> **Short problem**
Quote, without change, all of the lines that follow.

> **Data lines**

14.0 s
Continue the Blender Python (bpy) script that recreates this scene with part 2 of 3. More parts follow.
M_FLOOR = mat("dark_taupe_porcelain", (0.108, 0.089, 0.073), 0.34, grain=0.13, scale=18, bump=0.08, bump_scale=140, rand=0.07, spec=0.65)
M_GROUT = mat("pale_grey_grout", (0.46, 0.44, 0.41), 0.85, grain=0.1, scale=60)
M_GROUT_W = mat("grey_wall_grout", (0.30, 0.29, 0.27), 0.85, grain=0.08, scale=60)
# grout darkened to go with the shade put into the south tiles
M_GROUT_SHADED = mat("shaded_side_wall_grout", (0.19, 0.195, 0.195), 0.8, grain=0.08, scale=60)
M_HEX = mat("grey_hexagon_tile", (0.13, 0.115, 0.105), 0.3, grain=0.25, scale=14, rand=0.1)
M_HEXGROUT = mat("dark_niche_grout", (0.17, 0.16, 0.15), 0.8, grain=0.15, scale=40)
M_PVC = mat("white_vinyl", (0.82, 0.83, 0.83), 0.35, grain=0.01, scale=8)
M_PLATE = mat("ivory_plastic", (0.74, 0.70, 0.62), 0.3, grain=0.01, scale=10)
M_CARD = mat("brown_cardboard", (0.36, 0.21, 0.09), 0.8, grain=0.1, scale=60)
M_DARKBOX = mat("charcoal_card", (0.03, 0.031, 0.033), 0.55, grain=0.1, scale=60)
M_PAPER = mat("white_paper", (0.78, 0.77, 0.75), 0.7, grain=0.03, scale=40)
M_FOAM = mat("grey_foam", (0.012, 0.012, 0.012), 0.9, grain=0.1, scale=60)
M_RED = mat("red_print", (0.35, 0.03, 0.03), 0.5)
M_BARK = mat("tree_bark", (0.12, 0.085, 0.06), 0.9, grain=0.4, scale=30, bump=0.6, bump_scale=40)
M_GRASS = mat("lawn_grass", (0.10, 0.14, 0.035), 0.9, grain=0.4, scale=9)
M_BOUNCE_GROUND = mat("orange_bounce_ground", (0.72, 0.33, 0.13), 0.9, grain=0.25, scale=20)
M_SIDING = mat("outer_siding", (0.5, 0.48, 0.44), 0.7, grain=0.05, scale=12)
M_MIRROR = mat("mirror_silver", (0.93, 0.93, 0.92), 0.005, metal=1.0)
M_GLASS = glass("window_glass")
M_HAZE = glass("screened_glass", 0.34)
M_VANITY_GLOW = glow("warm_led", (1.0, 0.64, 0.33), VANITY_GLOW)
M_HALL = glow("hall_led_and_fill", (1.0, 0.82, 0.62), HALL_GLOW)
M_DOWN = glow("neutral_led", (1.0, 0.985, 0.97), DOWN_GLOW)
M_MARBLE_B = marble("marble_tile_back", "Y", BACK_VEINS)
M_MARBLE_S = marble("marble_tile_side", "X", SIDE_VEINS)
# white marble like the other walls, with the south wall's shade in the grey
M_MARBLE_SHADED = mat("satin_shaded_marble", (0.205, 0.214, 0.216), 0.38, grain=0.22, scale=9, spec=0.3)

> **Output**
14.0 s
Continue the Blender Python (bpy) script that recreates this scene with part 2 of 3. More parts follow.
M_FLOOR = mat("dark_taupe_porcelain", (0.108, 0.089, 0.073), 0.34, grain=0.13, scale=18, bump=0.08, bump_scale=140, rand=0.07, spec=0.65)
M_GROUT = mat("pale_grey_grout", (0.46, 0.44, 0.41), 0.85, grain=0.1, scale=60)
M_GROUT_W = mat("grey_wall_grout", (0.30, 0.29, 0.27), 0.85, grain=0.08, scale=60)
# grout darkened to go with the shade put into the south tiles
M_GROUT_SHADED = mat("shaded_side_wall_grout", (0.19, 0.195, 0.195), 0.8, grain=0.08, scale=60)
M_HEX = mat("grey_hexagon_tile", (0.13, 0.115, 0.105), 0.3, grain=0.25, scale=14, rand=0.1)
M_HEXGROUT = mat("dark_niche_grout", (0.17, 0.16, 0.15), 0.8, grain=0.15, scale=40)
M_PVC = mat("white_vinyl", (0.82, 0.83, 0.83), 0.35, grain=0.01, scale=8)
M_PLATE = mat("ivory_plastic", (0.74, 0.70, 0.62), 0.3, grain=0.01, scale=10)
M_CARD = mat("brown_cardboard", (0.36, 0.21, 0.09), 0.8, grain=0.1, scale=60)
M_DARKBOX = mat("charcoal_card", (0.03, 0.031, 0.033), 0.55, grain=0.1, scale=60)
M_PAPER = mat("white_paper", (0.78, 0.77, 0.75), 0.7, grain=0.03, scale=40)
M_FOAM = mat("grey_foam", (0.012, 0.012, 0.012), 0.9, grain=0.1, scale=60)
M_RED = mat("red_print", (0.35, 0.03, 0.03), 0.5)
M_BARK = mat("tree_bark", (0.12, 0.085, 0.06), 0.9, grain=0.4, scale=30, bump=0.6, bump_scale=40)
M_GRASS = mat("lawn_grass", (0.10, 0.14, 0.035), 0.9, grain=0.4, scale=9)
M_BOUNCE_GROUND = mat("orange_bounce_ground", (0.72, 0.33, 0.13), 0.9, grain=0.25, scale=20)
M_SIDING = mat("outer_siding", (0.5, 0.48, 0.44), 0.7, grain=0.05, scale=12)
M_MIRROR = mat("mirror_silver", (0.93, 0.93, 0.92), 0.005, metal=1.0)
M_GLASS = glass("window_glass")
M_HAZE = glass("screened_glass", 0.34)
M_VANITY_GLOW = glow("warm_led", (1.0, 0.64, 0.33), VANITY_GLOW)
M_HALL = glow("hall_led_and_fill", (1.0, 0.82, 0.62), HALL_GLOW)
M_DOWN = glow("neutral_led", (1.0, 0.985, 0.97), DOWN_GLOW)
M_MARBLE_B = marble("marble_tile_back", "Y", BACK_VEINS)
M_MARBLE_S = marble("marble_tile_side", "X", SIDE_VEINS)
# white marble like the other walls, with the south wall's shade in the grey
M_MARBLE_SHADED = mat("satin_shaded_marble", (0.205, 0.214, 0.216), 0.38, grain=0.22, scale=9, spec=0.3)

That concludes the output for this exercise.